Liquéfier en mer le gaz naturel de champs offshore ne s'est alors jamais fait. Le gaz est traditionnellement ramené à terre grâce à des gazoducs sous-marins, pour être liquéfié sur la côte : l'opération consiste à le refroidir à - 162° C, afin de réduire son volume d'un facteur 600 et le transporter plus facilement. Procéder à la liquéfaction sur place dans une usine flottante, baptisée « FLNG » (Floating Liquefied Natural Gas), permet non seulement de ne pas construire de gazoduc, mais aussi d'éviter de demander des permis ou de construire des infrastructures à terre. « Cela permet aussi de construire la plate-forme là où se trouvent les compétences, sans subir l'inflation des coûts qui existait dans certains pays comme l'Australie », relève Thierry Pilenko.
Après la réunion de 2007, il faudra encore de nombreuses années de travaux et d'études pour que le rêve d'ingénieur devienne une réalité.
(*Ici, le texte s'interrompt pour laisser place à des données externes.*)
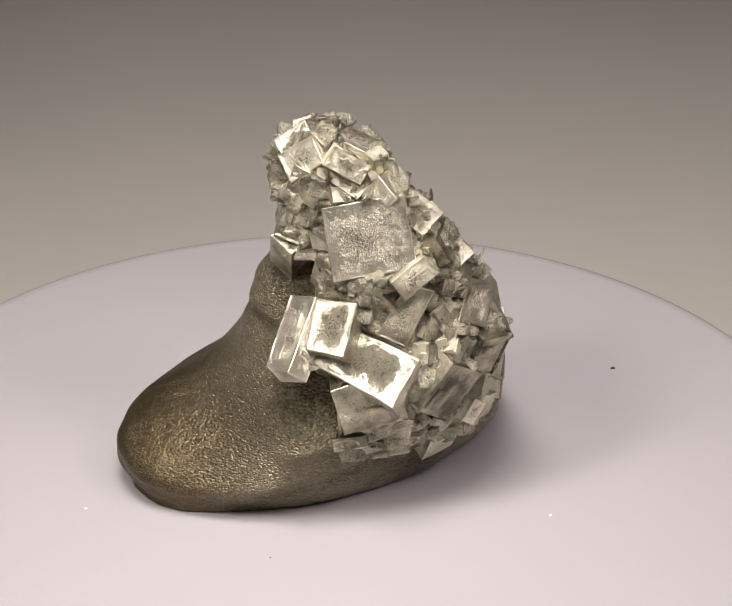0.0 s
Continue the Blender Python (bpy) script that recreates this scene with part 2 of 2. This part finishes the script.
def wobble(p, size, seed):
    """Smooth uneven relief of about -1 to 1, from a few crossed waves."""
    rng = np.random.default_rng(seed)
    total = np.zeros(len(p))
    for i in range(9):
        k = rng.normal(size=3)
        k *= 2 * math.pi / (size * rng.uniform(0.6, 1.6)) / np.linalg.norm(k)
        total += np.sin(p @ k + rng.uniform(0, 6.3))
    return total / 4


BALL_AT = (16.0, 4.6, 42.2)
BREAK = np.array((0.90, 0.44, -1.00))  # the broken side leans in below its edge


CREASES = (  # points along each crease (mm), depth and width
    (((13.8, 9.3, 38.3), (11.4, 10.2, 40.0), (8.8, 11.1, 40.9), (3.9, 12.6, 41.0), (-3.0, 14.5, 39.9), (-7.0, 13.8, 37.8), (-10.3, 12.6, 35.8), (-14.0, 9.0, 34.0),
      (-16.0, 4.0, 33.5), (-16.0, -3.0, 34.0), (-13.0, -9.0, 35.0)), 1.15, 0.9),
    (((13.8, 9.6, 40.5), (13.3, 9.9, 42.1), (11.6, 9.7, 45.0), (7.7, 10.3, 46.9), (2.4, 10.2, 46.3), (-4.0, 10.0, 46.5), (-9.0, 8.0, 45.5)), 1.1, 0.85),
    (((14.5, 14.5, 32.3), (12.1, 16.4, 31.6), (8.1, 18.7, 31.2), (1.3, 20.7, 30.8), (-8.0, 17.0, 31.0), (-15.0, 12.0, 29.0)), 0.55, 1.5),
    (((14.0, 22.0, 28.0), (4.0, 25.0, 27.5), (-8.0, 21.0, 26.5), (-17.0, 13.0, 24.5)), 0.35, 1.6),
)


def pulled(field, p, steps=6):
    """Points brought onto a field's zero level, and its outward normals there."""
    p = np.array(p, float)
    for _ in range(steps):
        g = np.stack([(field(p + e) - field(p - e)) / 0.4 for e in np.eye(3) * 0.2], 1)
        g /= np.maximum((g ** 2).sum(1, keepdims=True), 0.2)
        p = p - np.clip(field(p)[:, None] * g, -3, 3)
    n = np.stack([field(p + e) - field(p - e) for e in np.eye(3) * 0.2], 1)
    return p, n / np.maximum(np.linalg.norm(n, axis=1, keepdims=True), 1e-9)


CREASES = [(pulled(lambda p: lump(p, LOW, 4.4), line)[0], deep, wide) for line, deep, wide in CREASES]


def body_field(p):
    d = lump(p, LOW, 4.4) + 0.16 * wobble(p, 14, 3) + 0.06 * wobble(p, 5, 4)
    near = np.flatnonzero((np.abs(d) < 4) & (p[:, 2] > 20))
    for line, deep, wide in CREASES:
        least = np.full(len(near), 1e9)
        for a, b in zip(line[:-1], line[1:]):
            t = np.clip((p[near] - a) @ (b - a) / ((b - a) @ (b - a)), 0, 1)[:, None]
            least = np.minimum(least, ((p[near] - a - t * (b - a)) ** 2).sum(1))
        d[near] += deep * np.exp(-least / wide ** 2) - 0.35 * deep * np.exp(-((np.sqrt(least) - 3.2) / 1.8) ** 2)
    d = np.maximum(d, (p @ BREAK - 19.0 + 0.9 * wobble(p, 9, 5) + 0.5 * wobble(p, 3, 6)) / 1.42)
    return np.maximum(d, 0.15 - p[:, 2])


def shale_field(p):
    d = np.maximum(lump(p, LOW, 4.4) + 1.2, (p @ np.array((0.90, 0.44, -0.30)) - 24.6) / 1.05)
    lumps = lump(p, (((14.0, 24.5, 2.0), (3.5, 5.5, 3.2), (0, 0, 20)), ((18.5, 9.0, 1.8), (3.2, 5.0, 3.0), (0, 0, 10)), ((11.5, 30.0, 4.0), (2.2, 3.0, 3.5), (0, 0, 0))), 1.5)
    d = np.minimum(d, lumps) + 0.7 * wobble(p, 4, 7) + 0.5 * wobble(p, 1.9, 8)
    return np.maximum(d, 0.05 - p[:, 2])


def hull_field(p):
    return lump(p, HIGH + (((3.0, 0.0, 56.0), (7.0, 6.5, 14.0), (0, 0, 0)),), 3.6)


def facet_seeds():
    """Middles (mm), facing directions and weights of the facets of the interlocked crust."""
    rng = np.random.default_rng(5)
    p, n = pulled(hull_field, rng.uniform((-18, -34, 12), (38, 20, 80), (6000, 3)))
    ok = np.abs(hull_field(p)) < 0.3
    p, n = p[ok], n[ok]
    chosen = []
    for k in range(len(p)):
        gap = 2.3 + 2.6 * rng.random() ** 2
        if all((p[k] - p[c]) @ (p[k] - p[c]) > gap * gap for c in chosen):
            chosen.append(k)
    p, n = p[chosen], n[chosen]
    facing = n + rng.normal(0, 0.36, n.shape)
    facing /= np.linalg.norm(facing, axis=1, keepdims=True)
    return p - n * rng.uniform(0.3, 1.5, (len(p), 1)), facing


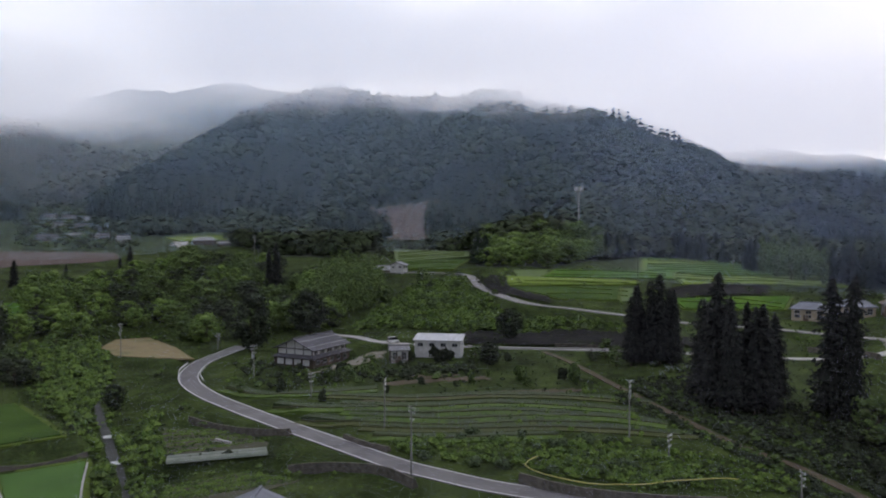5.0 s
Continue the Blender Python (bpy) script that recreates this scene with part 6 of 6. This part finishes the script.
def hedge_row(line, width, height, mat, seed):
    """A lumpy row of plants that follows a line."""
    line = smooth_line(line, 0.8)
    rnd, r2 = np.random.RandomState(seed), random.Random(seed)
    s = sideways(line)
    z = ground_height(line[:, 0], line[:, 1])
    v, f = shrub_template(r2, 4, 5)
    n = len(line)
    o = rnd.uniform(-0.3, 0.3, n) * width
    p = np.c_[line[:, 0] + s[:, 0] * o, line[:, 1] + s[:, 1] * o, z - 0.05, rnd.uniform(0, 6.28, n), rnd.uniform(0.7, 1.2, n) * width, rnd.uniform(0.6, 1.3, n) * height]
    return tiled_mesh("leafy_row", v, f, p, mat)


def build_crops():
    for k, line in enumerate(CROP_LINES):
        thing = tagged(new("vegetable_terrace"), "long grassy terrace with rows of leafy crops", "vegetable terrace", group="vegetable terraces")
        a = np.array(line)
        side = sideways(a)
        if np.dot(side[len(a) // 2], a[len(a) // 2, :2]) < 0:
            side = -side
        wob = random.Random(k)

        def lane(off):
            p = smooth_line(np.c_[a[:, :2] + side * off, a[:, 2]], 1.1)
            p[:, 2] = ground_height(p[:, 0], p[:, 1]) + np.array([wob.uniform(-0.04, 0.04) for _ in p])
            return p
        wide = 1.15 + 0.3 * (k % 3)
        # grassy step, tilled bench behind it and a trodden edge between them
        part("grass_step", strip("grass_step", lane(-0.9), -wide, wide, 0.22, 1.0, M["step" if k % 3 else "step_pale"]), None, thing)
        part("bed", strip("bed", lane(2.3), -1.6, 1.6, 0.26, 1.0, M["hedge_dark"]), None, thing)
        part("earth_path", strip("earth_path", lane(0.55), -0.16, 0.16, 0.34, 0.6, M["path"]), None, thing, "trodden pale earth path")
        for row in range(3):
            at = np.c_[a[:, :2] + side * (1.2 + 1.05 * row), a[:, 2]]
            mat = ("crop_pale", "leaf_mid", "crop_pale", "leaf_light")[(2 * k + row) % 4]
            tagged(part("foliage", hedge_row(at, 0.42, (0.42, 0.55, 0.36)[(k + row) % 3], M[mat], 30 + 5 * k + row), None, thing), kind="stuff")
    # rows in the vegetable plots
    k = 0
    for kind, poly in FIELDS:
        if kind != "vegetable":
            continue
        a = np.array(poly)
        c = plane_of(poly)
        thing = tagged(new("crop_bed"), "bed of leafy vegetable rows on dark soil", "vegetable bed", group="vegetable beds")
        for u in np.linspace(0.06, 0.94, 8):
            p0, p1 = a[0] + (a[-1] - a[0]) * u, a[1] + (a[2] - a[1]) * u
            tagged(part("foliage", hedge_row([tuple(p0), tuple((p0 + p1) / 2), tuple(p1)], 0.95, 0.6, M["leaf_light" if k % 3 else "leaf_mid"], 90 + k), None, thing), kind="stuff")
            k += 1
    # row cover beside the plot
    plot = [p for kind, p in FIELDS if kind == "vegetable"][0]
    a, b = Vector(plot[-1]), Vector(plot[-2])
    d = (b - a).normalized()
    out = Vector((d.y, -d.x, 0))
    if out.dot(a) > 0:
        out = -out
    tunnel = tagged(new("row_cover"), "long low plastic row cover over vegetables", "row cover")

    def hoop(bm, off):
        rings = []
        for k in range(13):
            c = a + d * ((b - a).length * k / 12) + out * off
            rings.append([bm.verts.new(c + out * (math.cos(q * math.pi / 6) * 1.1) + Vector((0, 0, math.sin(q * math.pi / 6) * 0.6))) for q in range(7)])
        for k in range(12):
            for q in range(6):
                bm.faces.new((rings[k][q], rings[k + 1][q], rings[k + 1][q + 1], rings[k][q + 1]))
        for ring in (rings[0], rings[-1]):
            bm.faces.new(ring)
    for off in (1.6, 3.6):
        part("cover_film", shape(hoop, off), M["tunnel"], tunnel)
    # tape on low stakes round the brush
    tape = tagged(new("tape_barrier"), "yellow tape strung low between stakes", "tape barrier")
    line = smooth_line(ROPE_LINE[1:], 2.0)
    line[:, 2] = ground_height(line[:, 0], line[:, 1])
    part("tape", strip("tape", line, -0.05, 0.05, 1.05, 0.12, M["yellow"]), None, tape)
    for x, y, z in line[::4]:
        part("stake", shape(stem, (x, y, z - 0.3), (x, y, z + 1.1), 0.04, 0.04, 5), M["beam"], tape)
    for p in CHANNEL_LINES:
        line = smooth_line(p, 1.5)
        line[:, 2] = ground_height(line[:, 0], line[:, 1])
        tagged(part("channel_edge", strip("channel_edge", line, -0.17, 0.17, 0.5, 1.0, M["concrete"])), "narrow pale concrete channel edge beside a paddy", "channel", kind="structure")
    for k, p in enumerate(KERB_LINES):
        line = smooth_line(p, 1.5)
        line[:, 2] = ground_height(line[:, 0], line[:, 1])
        tagged(part("kerb", strip("kerb", line, -0.25, 0.25, 0.6, 1.2, M["concrete"])), "low pale concrete parapet along the lane", "parapet", kind="structure")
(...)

A la suite d'un long processus de sélection, Shell choisit le consortium Technip-Samsung et lance le projet en mai 2011.
« Nous avons alors dû relever de nombreux défis », raconte Alain Poincheval, directeur exécutif du projet. « Premier d'entre eux : compacter l'usine sur une surface quatre fois inférieure à celle qu'elle occuperait à terre ! ». Le résultat est impressionnant : dominant la coque géante, elle-même haute comme un immeuble de dix étages, un enchevêtrement indescriptible de tuyaux, pompes, compresseurs, chaudières, turbines, colonnes s'élève encore sur plusieurs dizaines de mètres vers le ciel.
Coûts et délais respectés
Les défis technologiques ont été nombreux pour ce projet hors normes, premier au monde du genre. Il a fallu notamment adapter à la houle tous les équipements présents sur une usine à terre, s'assurer que la plate-forme résisterait à des vents de 250 kilomètres à l'heure. « Nous avons aussi dû établir des spécifications qui n'existaient pas pour l'assurance », explique Alain Poincheval. Exemple parmi d'autres, de nombreuses surfaces ont été recouvertes d'un revêtement spécial afin de retarder le refroidissement : il s'agit d'éviter que, en cas de fuite de GNL, l'acier refroidi par liquide cryogénique devienne aussi fragile que du verre. « Sans même parler de la gestion du projet, très complexe, menée sur plusieurs sites, entre trois partenaires ! », poursuit Alain Poincheval.
Thierry Pilenko assure que les coûts et les délais ont globalement été respectés. « On est dans l'épure de ce qu'on s'était fixé au départ », dit-il. Pour autant, il n'est pas certain que ce projet soit rentable pour Shell - du moins dans l'immédiat. Son coût est également une donnée hautement confidentielle, mais l'industrie l'estime à environ 16 milliards de dollars (dont 6 milliards pour la plate-forme et le reste pour le forage des puits et les installations sous-marines). Or, il a été lancé à une période où le prix du GNL, largement indexé sur le prix du pétrole, était deux fois plus élevé.
« La rentabilité d'un projet se mesure sur sa durée », souligne Thierry Pilenko. « Or, Prelude, dont la durée de vie est de cinquante ans, doit produire en Australie pendant vingt-cinq ans et pourra ensuite être utilisé sur un autre champ. » Pour l'instant toutefois, Shell, qui avait conçu son géant des mers comme le premier d'une longue série, ne parle plus guère de passer de nouvelles commandes.